### DATASET EXTRACT ###

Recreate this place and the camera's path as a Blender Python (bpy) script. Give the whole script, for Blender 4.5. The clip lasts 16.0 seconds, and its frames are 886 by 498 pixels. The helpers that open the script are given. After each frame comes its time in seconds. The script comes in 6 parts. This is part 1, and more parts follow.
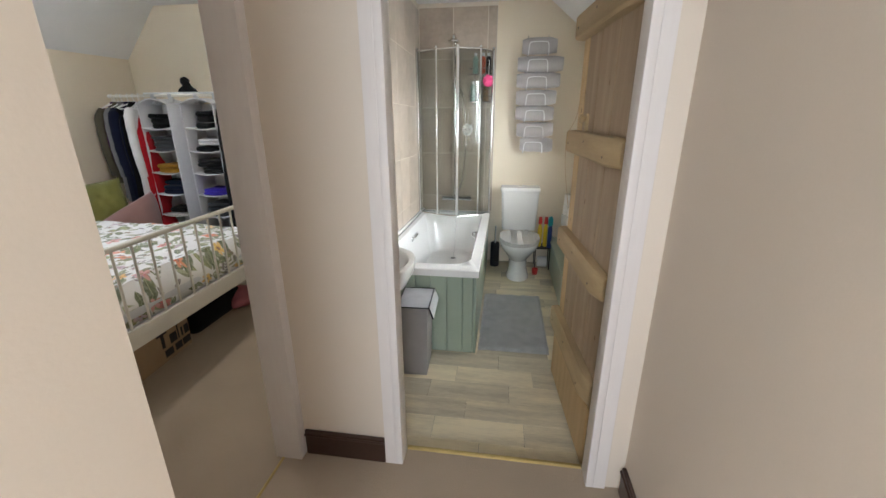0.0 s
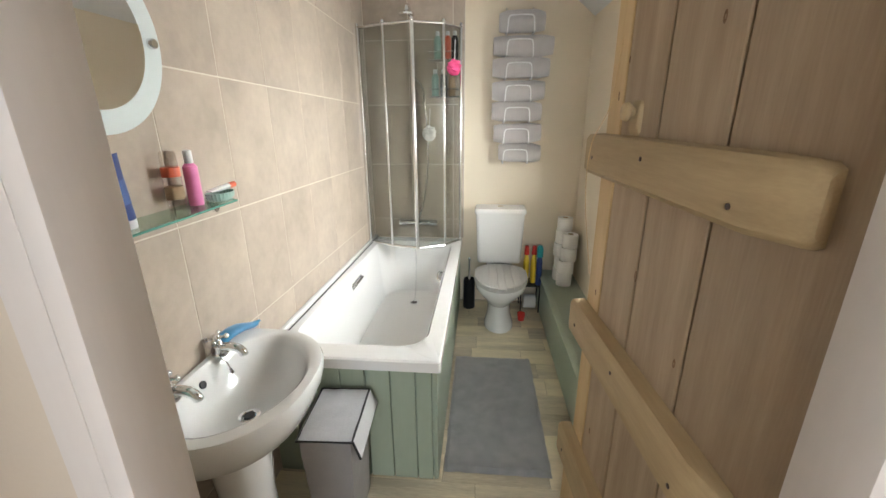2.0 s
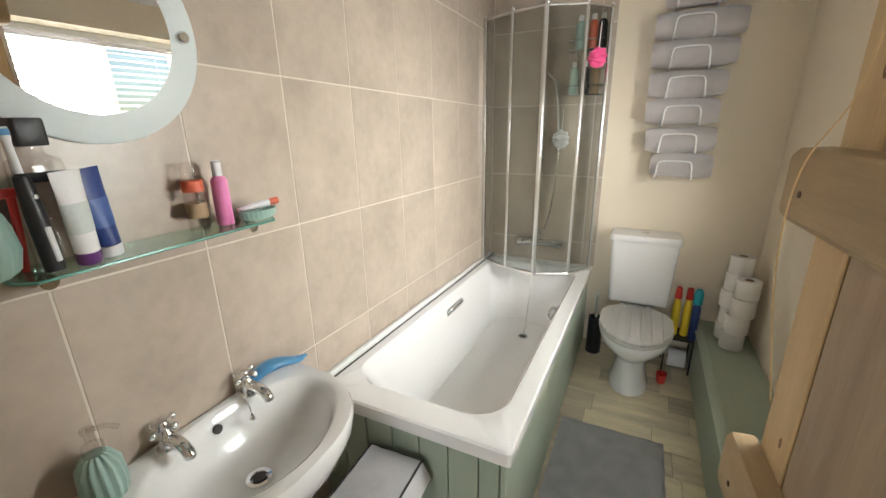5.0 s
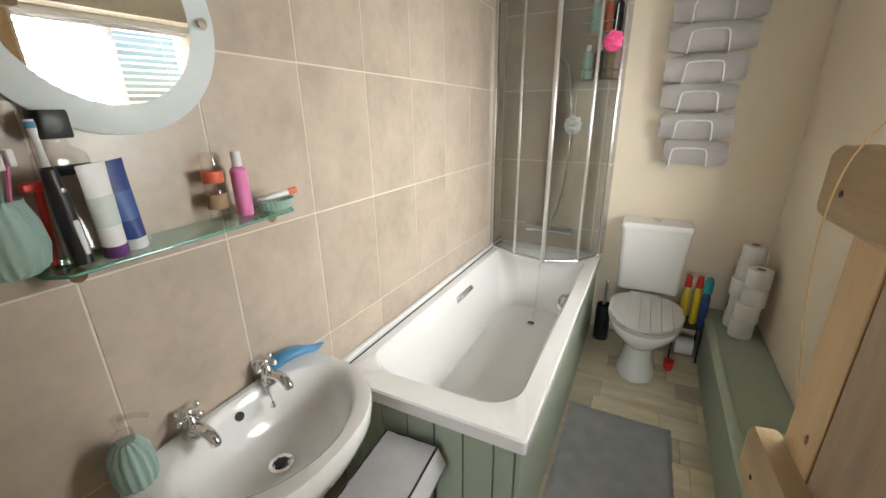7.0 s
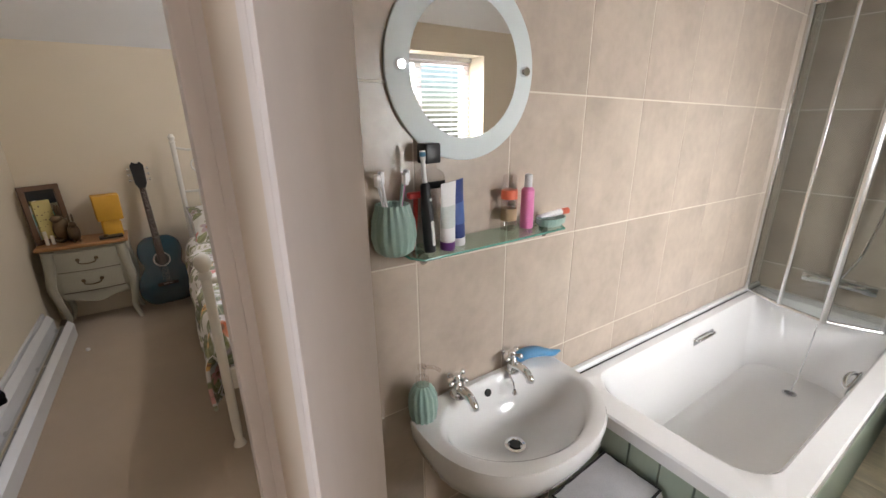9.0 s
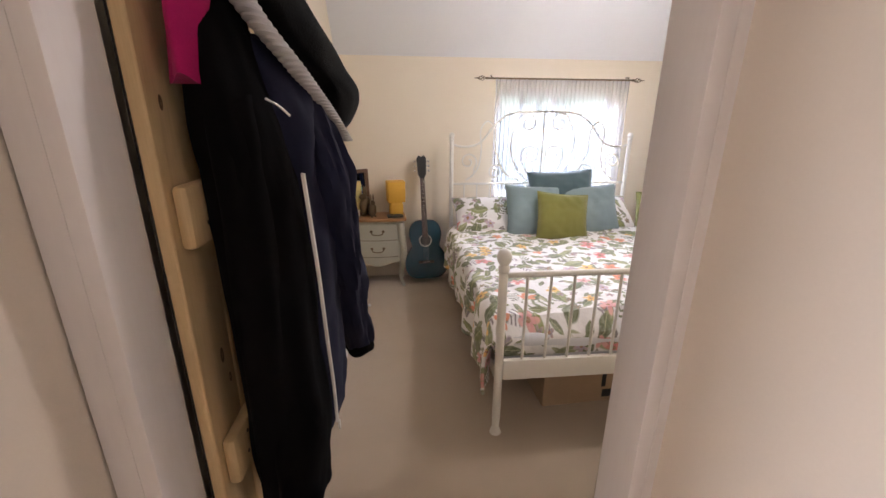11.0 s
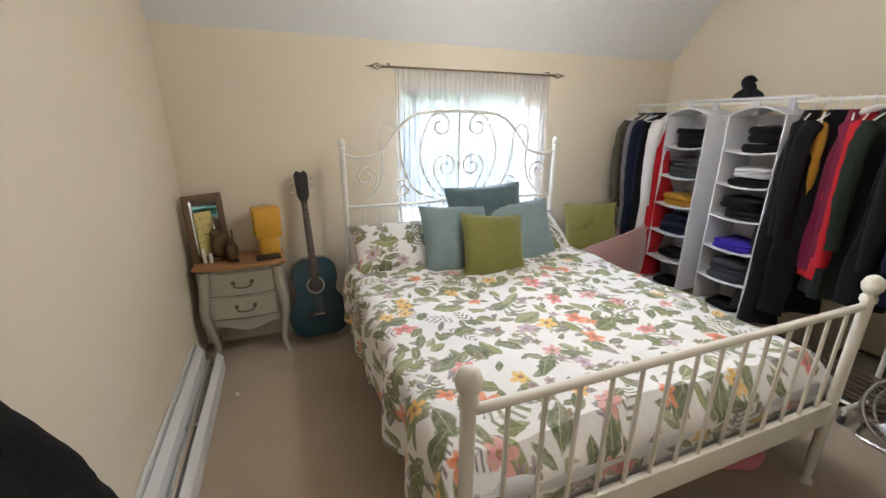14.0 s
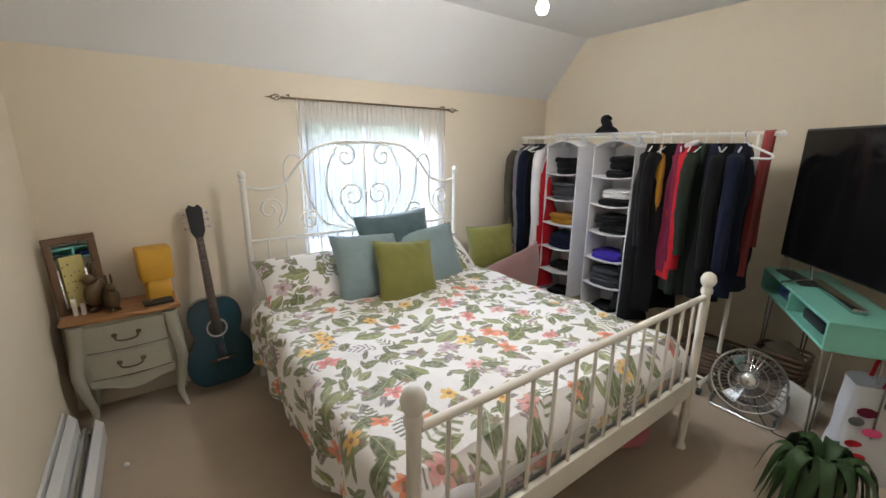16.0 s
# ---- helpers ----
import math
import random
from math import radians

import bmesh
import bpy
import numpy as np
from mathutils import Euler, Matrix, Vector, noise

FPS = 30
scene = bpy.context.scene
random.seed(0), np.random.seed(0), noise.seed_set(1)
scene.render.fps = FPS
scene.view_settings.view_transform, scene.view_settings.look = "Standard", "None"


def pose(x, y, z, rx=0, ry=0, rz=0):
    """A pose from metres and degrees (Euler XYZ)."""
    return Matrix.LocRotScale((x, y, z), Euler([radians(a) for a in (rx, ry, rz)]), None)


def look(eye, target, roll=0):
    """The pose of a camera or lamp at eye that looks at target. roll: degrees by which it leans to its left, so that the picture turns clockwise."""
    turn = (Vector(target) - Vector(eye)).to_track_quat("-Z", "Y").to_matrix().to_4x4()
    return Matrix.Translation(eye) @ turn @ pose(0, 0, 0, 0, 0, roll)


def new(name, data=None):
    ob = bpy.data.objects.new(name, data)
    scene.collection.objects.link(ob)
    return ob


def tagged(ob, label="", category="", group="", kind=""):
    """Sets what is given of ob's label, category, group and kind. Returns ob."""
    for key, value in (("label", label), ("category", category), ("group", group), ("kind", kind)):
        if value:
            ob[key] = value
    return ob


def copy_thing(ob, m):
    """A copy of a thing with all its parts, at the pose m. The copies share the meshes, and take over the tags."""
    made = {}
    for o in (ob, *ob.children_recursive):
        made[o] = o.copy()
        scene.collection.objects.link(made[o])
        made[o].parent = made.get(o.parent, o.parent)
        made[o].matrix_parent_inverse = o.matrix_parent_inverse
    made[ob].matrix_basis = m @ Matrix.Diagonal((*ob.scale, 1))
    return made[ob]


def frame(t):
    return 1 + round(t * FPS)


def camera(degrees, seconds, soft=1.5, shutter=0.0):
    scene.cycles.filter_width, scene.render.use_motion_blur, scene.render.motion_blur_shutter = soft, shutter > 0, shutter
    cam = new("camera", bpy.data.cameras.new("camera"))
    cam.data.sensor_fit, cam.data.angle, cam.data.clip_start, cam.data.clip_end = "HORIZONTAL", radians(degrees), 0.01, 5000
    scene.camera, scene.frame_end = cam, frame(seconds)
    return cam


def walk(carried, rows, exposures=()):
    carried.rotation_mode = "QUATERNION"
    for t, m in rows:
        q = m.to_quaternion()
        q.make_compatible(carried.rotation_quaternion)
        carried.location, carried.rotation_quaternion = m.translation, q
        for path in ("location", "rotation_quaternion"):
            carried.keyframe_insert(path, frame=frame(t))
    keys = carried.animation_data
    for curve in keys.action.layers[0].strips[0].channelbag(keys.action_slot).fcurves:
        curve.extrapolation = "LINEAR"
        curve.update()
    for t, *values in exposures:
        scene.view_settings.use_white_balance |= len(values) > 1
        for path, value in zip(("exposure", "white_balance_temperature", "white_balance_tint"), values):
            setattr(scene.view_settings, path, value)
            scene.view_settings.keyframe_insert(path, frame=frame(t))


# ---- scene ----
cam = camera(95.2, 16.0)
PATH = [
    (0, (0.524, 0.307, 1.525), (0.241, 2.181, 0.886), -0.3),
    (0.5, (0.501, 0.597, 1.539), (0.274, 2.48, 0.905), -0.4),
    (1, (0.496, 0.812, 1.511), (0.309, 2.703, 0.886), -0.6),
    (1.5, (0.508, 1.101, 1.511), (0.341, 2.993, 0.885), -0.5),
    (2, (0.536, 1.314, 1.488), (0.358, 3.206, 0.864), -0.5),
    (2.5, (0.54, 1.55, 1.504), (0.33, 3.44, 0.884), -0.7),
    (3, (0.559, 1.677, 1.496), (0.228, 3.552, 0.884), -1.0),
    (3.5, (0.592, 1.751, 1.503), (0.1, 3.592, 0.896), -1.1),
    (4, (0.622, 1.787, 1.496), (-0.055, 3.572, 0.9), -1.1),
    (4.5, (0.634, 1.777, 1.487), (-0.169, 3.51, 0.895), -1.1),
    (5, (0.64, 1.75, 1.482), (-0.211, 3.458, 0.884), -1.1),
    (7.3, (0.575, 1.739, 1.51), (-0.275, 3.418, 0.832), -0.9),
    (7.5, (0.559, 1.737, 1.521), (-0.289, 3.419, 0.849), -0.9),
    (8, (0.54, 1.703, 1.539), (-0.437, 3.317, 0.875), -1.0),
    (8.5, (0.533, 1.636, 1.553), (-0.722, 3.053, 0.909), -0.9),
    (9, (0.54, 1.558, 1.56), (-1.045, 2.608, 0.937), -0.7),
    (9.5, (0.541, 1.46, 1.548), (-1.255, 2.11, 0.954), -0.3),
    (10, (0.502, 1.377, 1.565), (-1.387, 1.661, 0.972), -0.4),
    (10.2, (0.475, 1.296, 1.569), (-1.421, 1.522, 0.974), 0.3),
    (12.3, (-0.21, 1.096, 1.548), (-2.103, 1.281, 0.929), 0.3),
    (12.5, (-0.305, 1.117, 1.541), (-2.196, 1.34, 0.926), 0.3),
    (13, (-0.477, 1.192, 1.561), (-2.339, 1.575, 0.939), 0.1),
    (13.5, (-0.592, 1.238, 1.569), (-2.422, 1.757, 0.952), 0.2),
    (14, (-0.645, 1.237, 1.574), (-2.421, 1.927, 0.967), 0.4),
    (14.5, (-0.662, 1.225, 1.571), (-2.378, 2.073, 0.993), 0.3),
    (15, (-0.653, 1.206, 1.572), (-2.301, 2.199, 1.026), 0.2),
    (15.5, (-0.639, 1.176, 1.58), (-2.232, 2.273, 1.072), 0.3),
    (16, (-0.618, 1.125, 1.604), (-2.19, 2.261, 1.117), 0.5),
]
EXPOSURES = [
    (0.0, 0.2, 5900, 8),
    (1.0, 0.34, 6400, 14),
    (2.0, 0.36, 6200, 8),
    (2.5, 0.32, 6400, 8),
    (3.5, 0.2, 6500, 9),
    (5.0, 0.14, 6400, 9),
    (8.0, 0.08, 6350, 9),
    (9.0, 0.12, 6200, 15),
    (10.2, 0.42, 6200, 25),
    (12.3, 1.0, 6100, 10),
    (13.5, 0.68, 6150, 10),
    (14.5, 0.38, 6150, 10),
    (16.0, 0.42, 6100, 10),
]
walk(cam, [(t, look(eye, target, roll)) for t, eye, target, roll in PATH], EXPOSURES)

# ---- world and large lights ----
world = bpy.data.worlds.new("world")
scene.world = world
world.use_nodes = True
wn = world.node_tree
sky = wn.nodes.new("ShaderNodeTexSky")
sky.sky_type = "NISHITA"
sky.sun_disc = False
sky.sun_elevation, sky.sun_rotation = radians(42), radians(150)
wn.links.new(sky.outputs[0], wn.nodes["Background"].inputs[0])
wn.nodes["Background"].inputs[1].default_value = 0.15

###

▶ _WHAT TO WORK ON_:
Output nothing except the lines from the line with "setattr(scene.view_settings, path, value)" through the line with "scene.view_settings.keyframe_insert(path, frame=frame(t))", copied exactly, end lines included.

▶ _TASK RESULT_:
            setattr(scene.view_settings, path, value)
            scene.view_settings.keyframe_insert(path, frame=frame(t))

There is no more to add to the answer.